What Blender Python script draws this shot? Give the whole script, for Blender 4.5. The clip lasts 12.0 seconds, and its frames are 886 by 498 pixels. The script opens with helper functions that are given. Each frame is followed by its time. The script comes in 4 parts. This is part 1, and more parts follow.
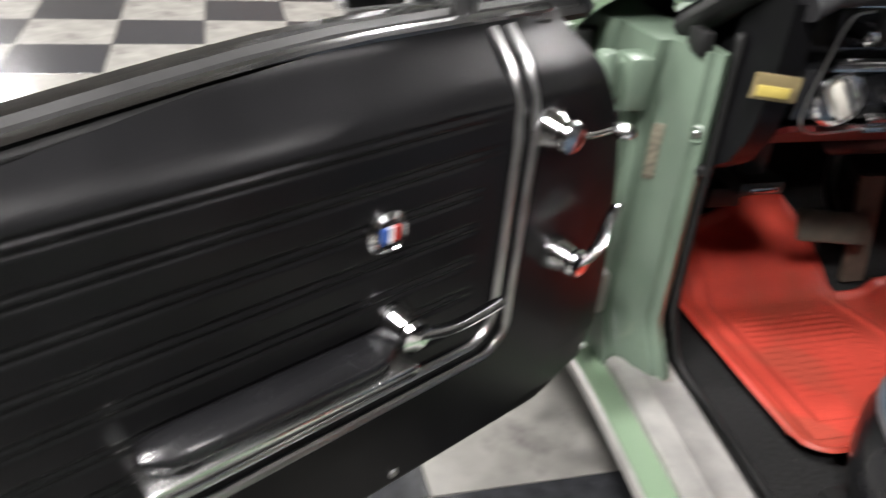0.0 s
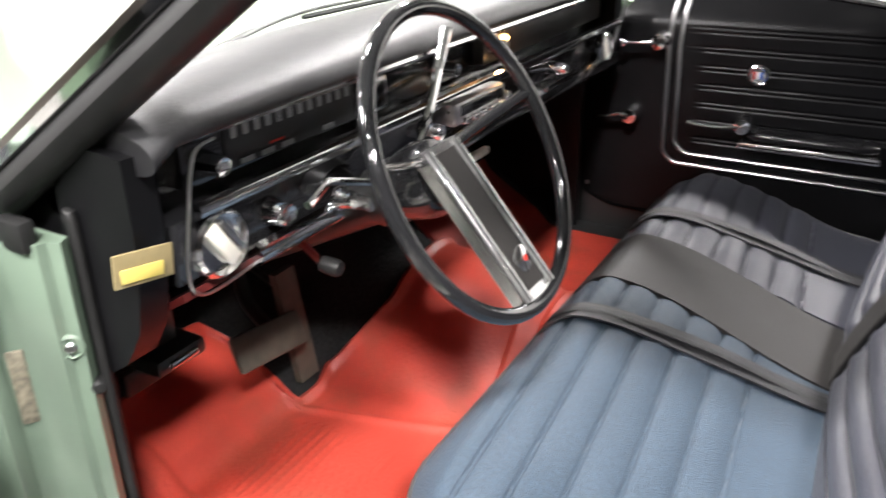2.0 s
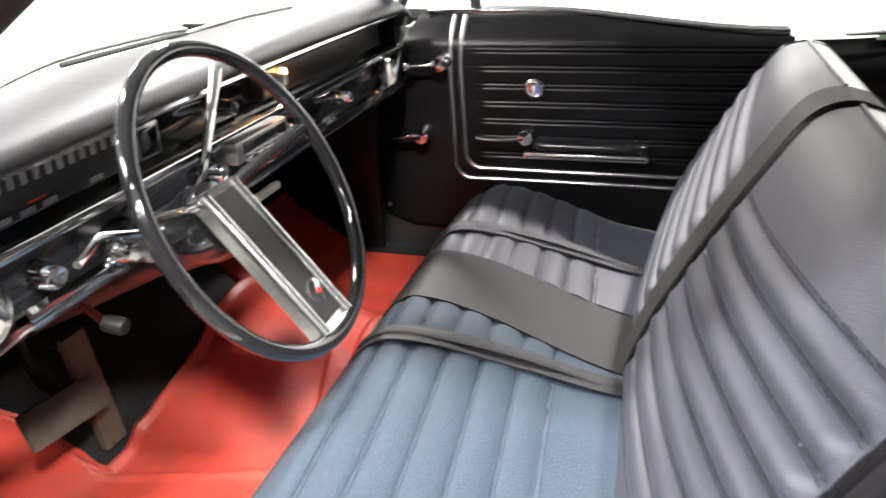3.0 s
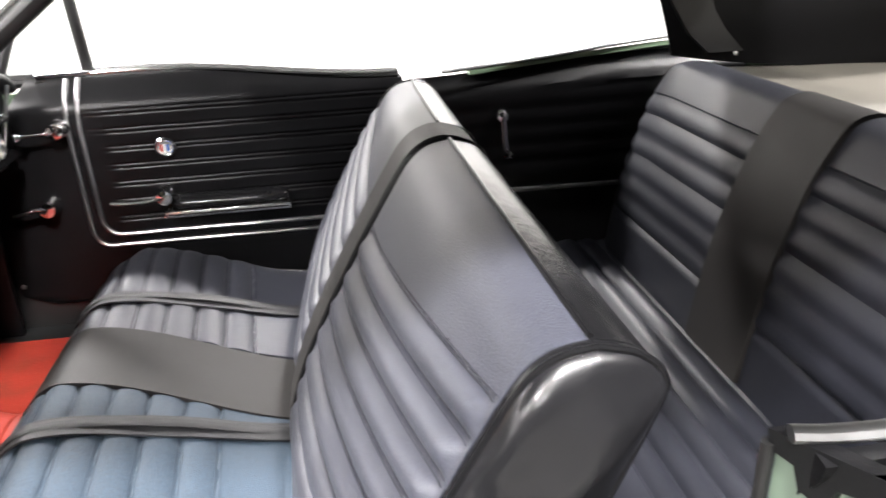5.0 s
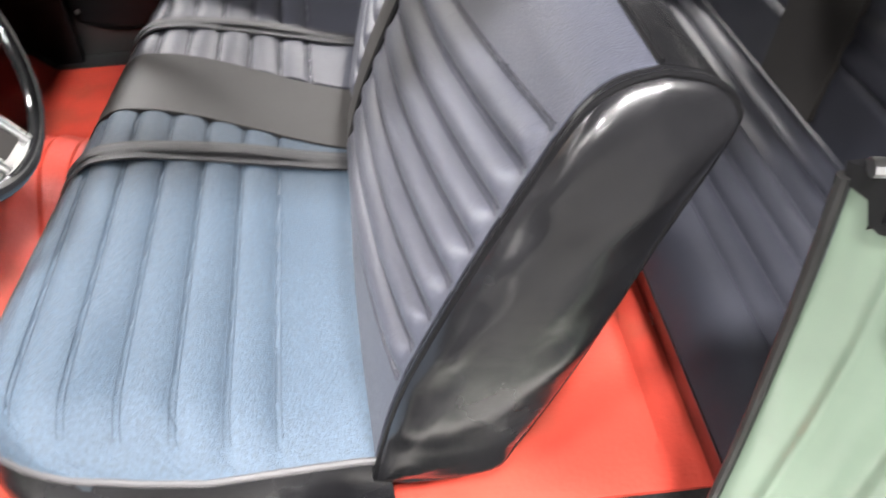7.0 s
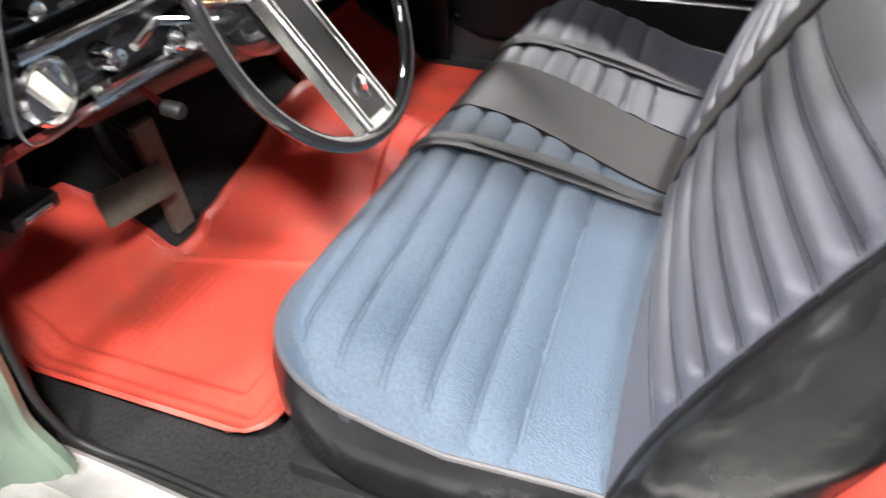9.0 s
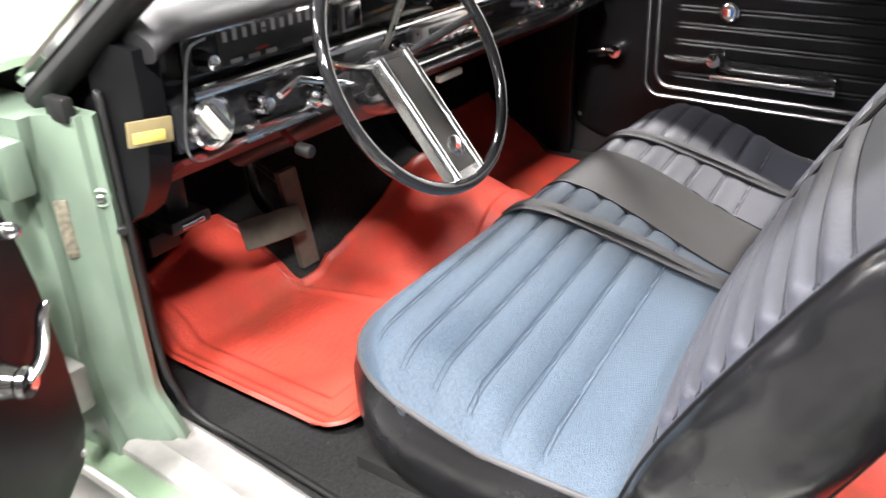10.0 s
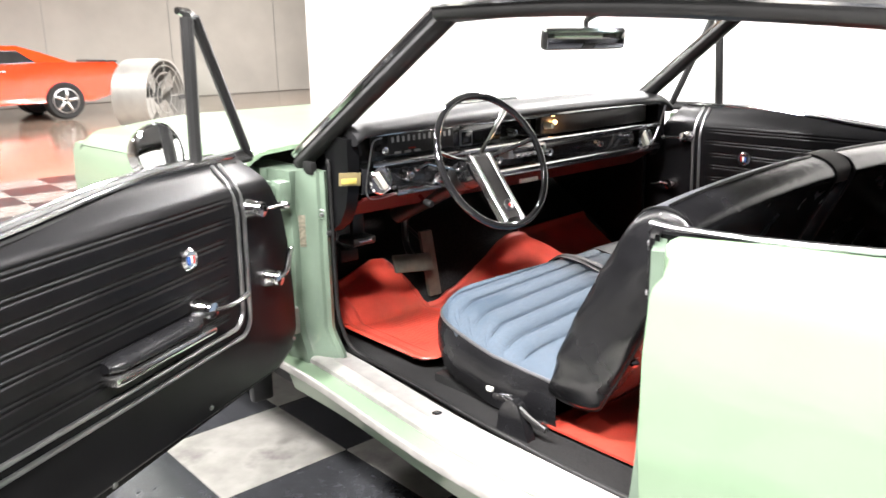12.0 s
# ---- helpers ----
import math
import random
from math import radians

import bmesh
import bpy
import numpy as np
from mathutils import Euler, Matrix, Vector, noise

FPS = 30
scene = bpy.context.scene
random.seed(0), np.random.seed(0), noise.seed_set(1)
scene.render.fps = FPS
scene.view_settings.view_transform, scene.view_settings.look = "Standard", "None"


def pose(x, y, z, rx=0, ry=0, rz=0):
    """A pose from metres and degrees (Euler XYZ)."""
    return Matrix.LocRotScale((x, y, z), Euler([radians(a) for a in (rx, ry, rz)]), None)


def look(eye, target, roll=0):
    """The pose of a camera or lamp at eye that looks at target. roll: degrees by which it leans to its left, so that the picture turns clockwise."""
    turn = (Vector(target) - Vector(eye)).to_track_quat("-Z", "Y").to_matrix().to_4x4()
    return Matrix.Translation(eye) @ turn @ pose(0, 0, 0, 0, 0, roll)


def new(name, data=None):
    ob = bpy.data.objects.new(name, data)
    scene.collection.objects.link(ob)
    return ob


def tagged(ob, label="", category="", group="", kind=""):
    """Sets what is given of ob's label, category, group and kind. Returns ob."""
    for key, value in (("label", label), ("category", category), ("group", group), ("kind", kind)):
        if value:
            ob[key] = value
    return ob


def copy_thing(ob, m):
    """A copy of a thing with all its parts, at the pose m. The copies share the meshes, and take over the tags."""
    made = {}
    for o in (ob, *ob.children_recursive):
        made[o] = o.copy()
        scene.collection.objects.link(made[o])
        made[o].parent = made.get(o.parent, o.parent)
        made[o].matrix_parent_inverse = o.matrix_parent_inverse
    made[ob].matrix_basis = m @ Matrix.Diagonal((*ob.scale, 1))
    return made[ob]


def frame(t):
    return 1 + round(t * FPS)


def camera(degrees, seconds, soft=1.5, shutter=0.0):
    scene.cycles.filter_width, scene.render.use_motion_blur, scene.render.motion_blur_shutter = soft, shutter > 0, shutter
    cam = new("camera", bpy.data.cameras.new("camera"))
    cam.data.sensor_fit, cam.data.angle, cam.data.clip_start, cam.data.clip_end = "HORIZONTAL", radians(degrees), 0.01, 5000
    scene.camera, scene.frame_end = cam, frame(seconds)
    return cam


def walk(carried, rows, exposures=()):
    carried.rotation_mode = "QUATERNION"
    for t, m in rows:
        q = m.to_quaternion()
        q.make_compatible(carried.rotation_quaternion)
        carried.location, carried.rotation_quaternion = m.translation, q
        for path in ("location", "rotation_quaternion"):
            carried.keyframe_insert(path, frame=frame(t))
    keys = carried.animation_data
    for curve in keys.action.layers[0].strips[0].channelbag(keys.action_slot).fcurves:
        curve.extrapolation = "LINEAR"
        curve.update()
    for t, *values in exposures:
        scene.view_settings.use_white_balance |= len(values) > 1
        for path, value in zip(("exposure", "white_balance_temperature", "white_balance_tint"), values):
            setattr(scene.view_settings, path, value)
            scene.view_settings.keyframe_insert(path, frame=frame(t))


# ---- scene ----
cam = camera(57.5, 12.0, shutter=0.5)
PATH = [
    (0, (-1.365, -0.853, 1.202), (-0.87, 0.8, 0.192), 5.0),
    (0.5, (-1.284, -0.727, 1.199), (-0.381, 0.794, 0.265), 4.1),
    (1, (-1.202, -0.672, 1.207), (-0.001, 0.669, 0.336), 0.4),
    (1.5, (-1.168, -0.605, 1.212), (0.259, 0.515, 0.37), -0.2),
    (2, (-1.151, -0.6, 1.22), (0.426, 0.309, 0.392), -1.0),
    (2.5, (-1.145, -0.623, 1.226), (0.546, 0.076, 0.418), -1.8),
    (3, (-1.136, -0.641, 1.227), (0.627, -0.116, 0.442), -2.5),
    (3.5, (-1.136, -0.663, 1.229), (0.68, -0.32, 0.466), -2.8),
    (3.7, (-1.136, -0.671, 1.233), (0.696, -0.406, 0.474), -2.9),
    (5.3, (-1.157, -0.712, 1.252), (0.66, -1.05, 0.487), -3.0),
    (5.5, (-1.157, -0.715, 1.25), (0.631, -1.099, 0.439), -3.1),
    (6, (-1.153, -0.718, 1.242), (0.545, -1.099, 0.257), -3.7),
    (6.5, (-1.145, -0.716, 1.233), (0.474, -0.945, 0.08), -4.2),
    (7, (-1.136, -0.711, 1.228), (0.407, -0.743, -0.044), -5.0),
    (9, (-1.163, -0.698, 1.215), (0.339, -0.049, 0.063), -2.4),
    (9.5, (-1.203, -0.764, 1.221), (0.281, 0.088, 0.186), -1.7),
    (10, (-1.295, -0.88, 1.223), (0.163, 0.138, 0.308), -1.7),
    (10.5, (-1.452, -1.047, 1.228), (-0.023, 0.109, 0.44), -1.2),
    (11, (-1.595, -1.233, 1.24), (-0.206, 0.025, 0.543), -1.0),
    (11.5, (-1.736, -1.453, 1.252), (-0.399, -0.093, 0.65), -0.7),
    (12, (-1.885, -1.731, 1.253), (-0.61, -0.277, 0.74), -1.0),
]
walk(cam, [(t, look(eye, target, roll)) for t, eye, target, roll in PATH], [(0, -1.0), (1.2, -0.6), (2.5, -0.05), (4, 0.15), (6.5, 0.22), (8, 0.12), (9.2, 0.1), (10.5, 0.28), (11.3, 0.26), (12, 0.05)])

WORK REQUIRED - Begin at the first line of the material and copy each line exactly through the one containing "import numpy as np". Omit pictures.

COMPLETED TASK -
What Blender Python script draws this shot? Give the whole script, for Blender 4.5. The clip lasts 12.0 seconds, and its frames are 886 by 498 pixels. The script opens with helper functions that are given. Each frame is followed by its time. The script comes in 4 parts. This is part 1, and more parts follow.
0.0 s
2.0 s
3.0 s
5.0 s
7.0 s
9.0 s
10.0 s
12.0 s
# ---- helpers ----
import math
import random
from math import radians

import bmesh
import bpy
import numpy as np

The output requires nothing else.